The Size, Shape, and Foundation of Your Deck
First, let's talk about where you can build an outdoor kitchen. Remember that your luxe kitchen can be as large or small as you want. You can have sprawling countertops or a sleekly hidden cooktop and fridge ensemble. Your ultimate options will be defined by your home and the shape of your backyard space. If you already have a deck, it should be checked and reinforced before the kitchen is installed. If you have a patio, you may need to dig into it to run the electric and plumbing lines. You can also build a custom deck to accommodate your new vision for an outdoor kitchen and social area.
Consider the size of the space you're working with and how your kitchen will flow naturally from the back of your house. Right now, large plate windows and double doors are popular to make the indoor and outdoor space transition smoothly.
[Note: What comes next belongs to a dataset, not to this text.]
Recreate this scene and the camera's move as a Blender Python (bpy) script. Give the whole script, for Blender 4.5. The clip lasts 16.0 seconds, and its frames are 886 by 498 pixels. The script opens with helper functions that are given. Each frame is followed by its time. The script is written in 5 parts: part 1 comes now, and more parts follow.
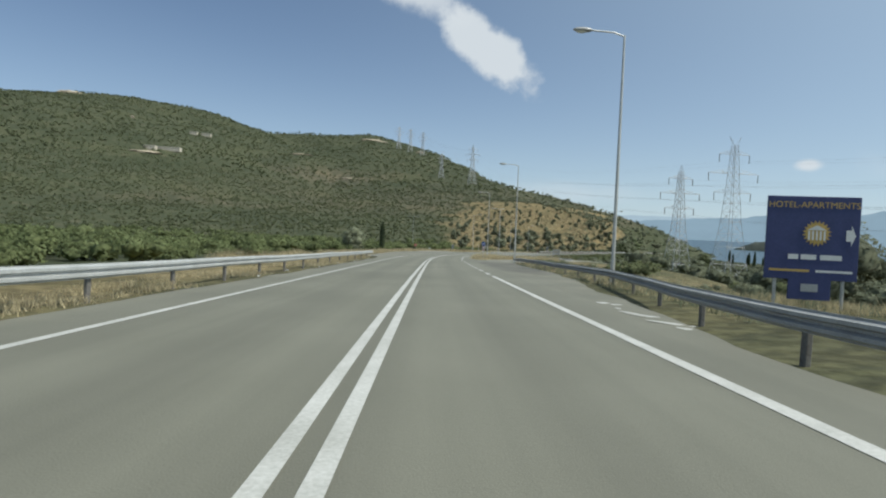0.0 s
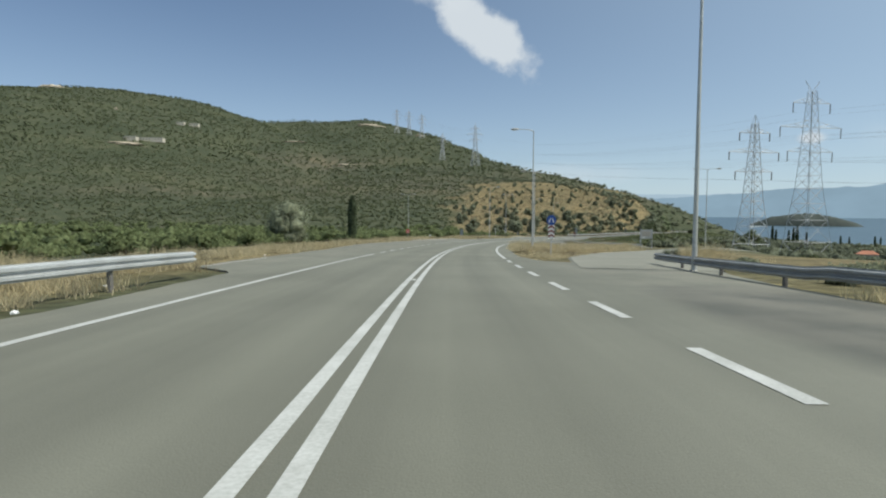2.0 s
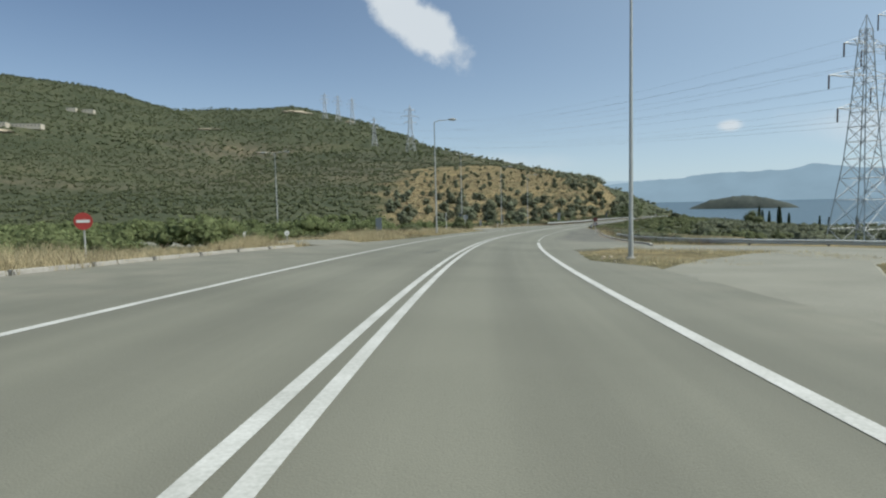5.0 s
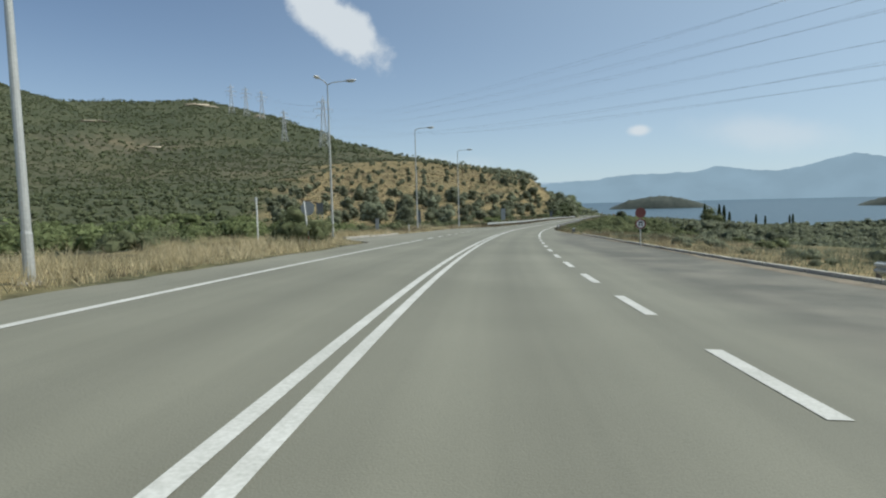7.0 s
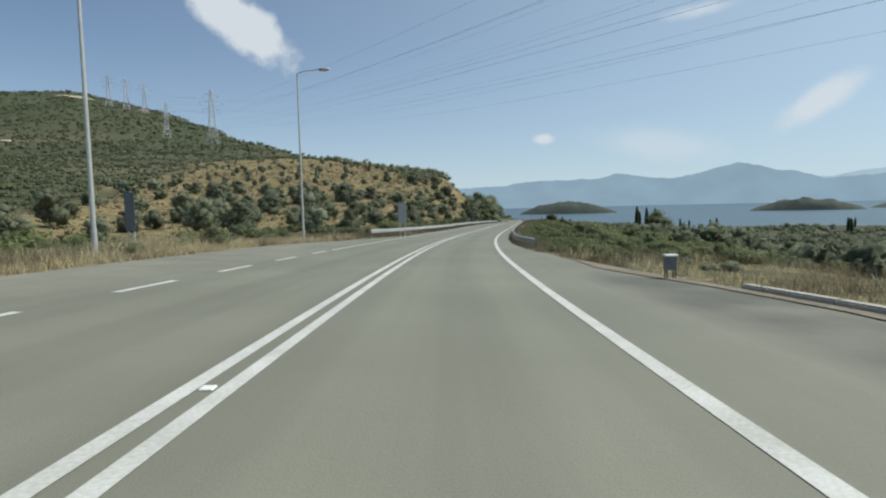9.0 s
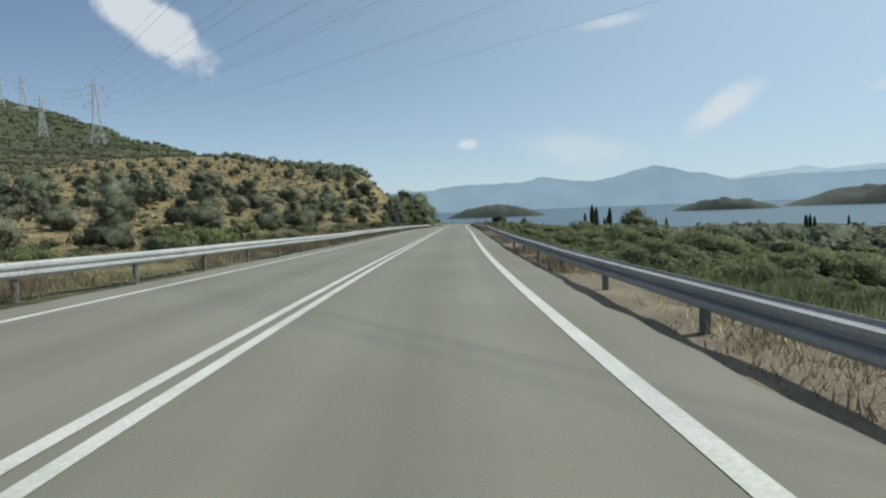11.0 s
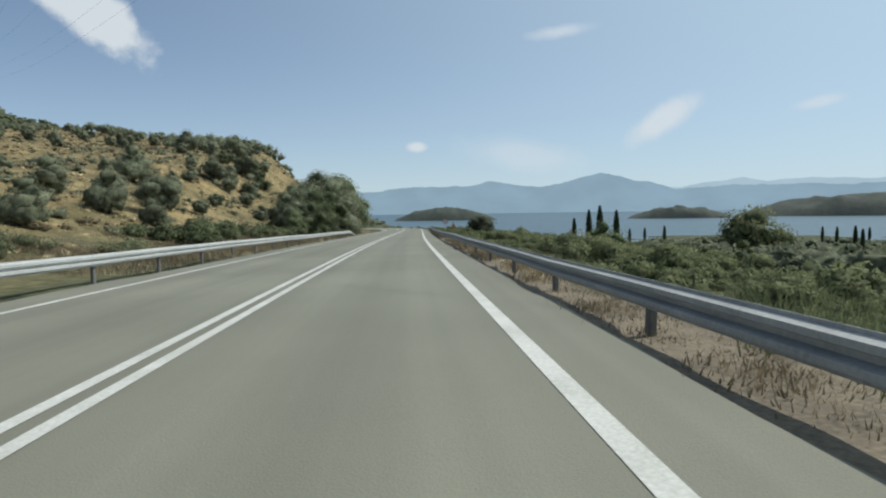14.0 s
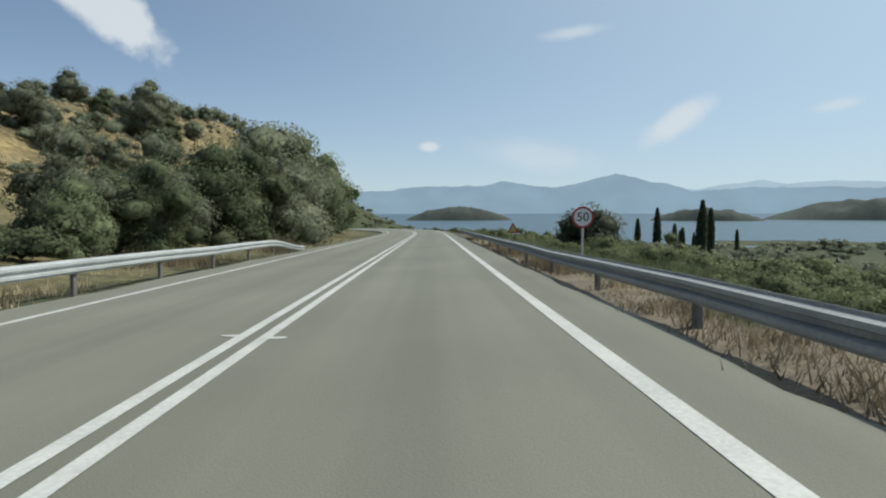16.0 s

The Luxe Kitchen Features You Like Best
Once you have an idea of your space and building potential, visualize your dream kitchen on the deck. A luxe outdoor kitchen can include anything you want it to. You can build the entertainer kitchen of your dreams surrounded by granite countertops and a cooking-show-worthy set of appliances. Maybe you dream of rakishly roasting kebabs on an open-flame grill with the highest possible tech barbecue tools and a fridge of fresh ingredients.
Many dream of a more rustic luxury outdoor kitchen with a brick hearth and pizza oven built right next to a sleek glass-top stove. You can also build-in kitchen gadgets and appliances like a slow cooker, air fryer, griddle, or mixer arm.
Place Your Outdoor Kitchen Sink
The location of your sink is as important as your stove. This is where much outdoor cooking takes place from washing vegetables to washing up after. Cool drinks may come from it's filtered faucet and backyard scrapes may even be treated at this important location. Outdoor kitchens are ideal for deeper sinks that can get a lot done. You can also design more than one outdoor sink - one for heavy-duty sink work and a shallow bar sink for quick water use when prepping ingredients or filling a drinking glass.
Right now, outstanding sink materials and statement faucets are a popular choice that can be reflected in your luxe outdoor kitchen design.
Your Countertops and Cooking Surfaces
Now decide the overall shape of your outdoor kitchen using prep surfaces and countertops. The best starting point is with your counters against your house wall. Extending your outdoor kitchen from the house simplifies utility lines and gives you a reference point to start you kitchen's footprint on the deck.
Consider what shape of kitchen you want.
- Broken Ring
- Horseshoe
- Linear
- Parallel
- Island Placement
Once you decide the shape, determine what you want to do with your countertops and prep surfaces. Do you want floating counters suspended between cooking surfaces and the sink? Or would you rather lower cabinetry for storage and more hidden appliances?
Consider the shape and size of You can split your countertops for a parallel kitchen or form a broken ring to surround yourself with the outdoor kitchen design. If you want an island, decide how its position can enhance your kitchen's natural flow.
What You Can Build in Brick
Many outdoor kitchens feature pizza ovens, which opens the door to brick fireplace foundation designs. If you want a more rustic and traditional outdoor kitchen, consider the joy of a large warm hearth extending from an outdoor fireplace. Above the fireplace is a brick oven for pizzas and the heat warms the rest of your outdoor kitchen, even when enjoying crisp winter nights.
Expanding to Outdoor Dining and Lounge Space
Most outdoor kitchens are designed adjacent to outdoor dining and deck lounges. Consider how your kitchen will flow naturally from cooking to dining and backyard events. Consider how the indoor kitchen and living room naturally spread the warm family vibe onto the deck. You may also consider how ingredients and platters will travel between your indoor and outdoor kitchens.
This will define your experience as the chef and how your guest experience your indoor-outdoor events.
Defining and Protecting Your Space
A big part of outdoor living design is protecting the space. Pergolas and pavilion style designs are hot. With roll-down siding and built-in window panels, you can provide optional shelter to your indoor-outdoor spaces while still leaving the deck open to good weather.
Consider where your support poles will go and what kind of protective roof and paneling you will use to shelter your parties should you choose to carry on in poor weather. Consider automatic blinds, roll-down panels, and selective permanent window panels.
Run the Electric and Plumbing Lines
Once design is locked-in, it's time to think about logistics. You will need to extend water and power from the house, and empty the sink into your drain system. Consider where the lines will come from and how they will connect underneath or behind your kitchen. You can hide the lines under a deck floor or inside your kitchen cabinetry if you plan ahead for utilities.
Let the most practical way to run the lines help shape where you place appliances and features of your kitchen. Know where the utility lines will contact your kitchen structure, then run power and water to each cooking station or sink.